Issue
Is the entity, an insurer that accounts for goods and services tax (GST) on a non- cash basis, able to attribute GST payable in accordance with Division 156 of the A New Tax System (Goods and Services Tax) Act 1999 (GST Act), when the entity makes a supply of an insurance policy to an insured and the insured pays the insurance premium by way of instalments?
Decision
Yes. The entity is able to attribute GST payable in accordance with Division 156 of the GST Act when the entity makes a supply of an insurance policy to an insured and the insured pays the insurance premium by way of instalments. The entity attributes the GST payable on each instalment in the tax period in which each instalment is received.
Facts
The entity is an insurer that accounts for GST on a non-cash basis. The entity makes a supply of insurance to an insured. The insurance is supplied for the period specified in the insurance policy.
Under the terms of the insurance policy, the insured can elect to pay the insurance premium either in a lump sum payment or by instalments. The insured elected to pay by way of instalments at set intervals over the period of the insurance.
The entity is registered for GST. The entity's supply of the insurance policy to the insured is a taxable supply under section 9-5 of the GST Act.
Reasons for Decision
Division 156 of the GST Act sets out special rules relating to supplies and acquisitions made on a progressive or periodic basis.
Under subsection 156-5(1) of the GST Act, the GST payable by an entity on a taxable supply that is made: • for a period or on a progressive basis, and • for consideration that is to be provided on a progressive or periodic basis,
is attributable, in accordance with section 29-5 of the GST Act, as if each progressive or periodic component of the supply were a separate supply.

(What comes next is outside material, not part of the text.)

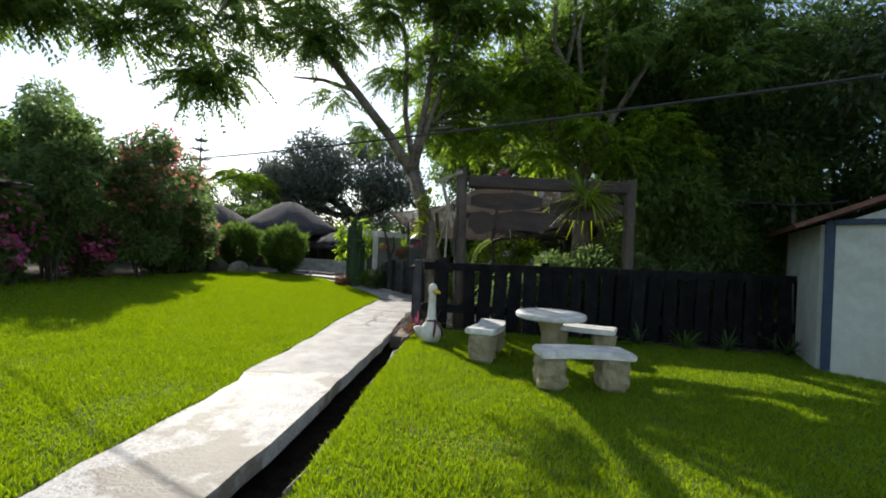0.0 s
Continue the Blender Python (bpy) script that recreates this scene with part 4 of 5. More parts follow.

Goods and Services Tax Ruling GSTR 2000/35 provides further explanation of the application of Division 156 of the GST Act. Paragraph 25 of GSTR 2000/35 provides that a supply or acquisition is made 'for a period' when it is made over a specified length of time or for a time with an identifiable end point.
The entity makes a taxable supply of insurance to an insured and, in accordance with the terms of the insurance policy, the insurance is supplied for the period specified in the insurance policy. As such, the entity makes a taxable supply for a period.
Under the terms of the insurance policy, the insured elected to pay by instalments at set intervals over the period of the insurance. As such, the consideration provided for the entity's supply of insurance is to be provided on a progressive or periodic basis.
The entity makes a taxable supply of insurance for a period and for consideration that is to be provided on a progressive or periodic basis. Therefore, the entity is able to attribute GST payable in accordance with Division 156 of the GST Act and attribute the GST payable on each instalment in the tax period in which each instalment is received. Note. In circumstances where the components of a taxable supply, made for a period or on a progressive basis, are not readily identifiable, paragraph 13 of GSTR 2000/35 provides that the components will correspond to the proportion of the total consideration that each separate amount of consideration represents. The GST payable in respect of each separate component will then be attributed in accordance with the application of section 29-5 and section 29-10 of the GST Act.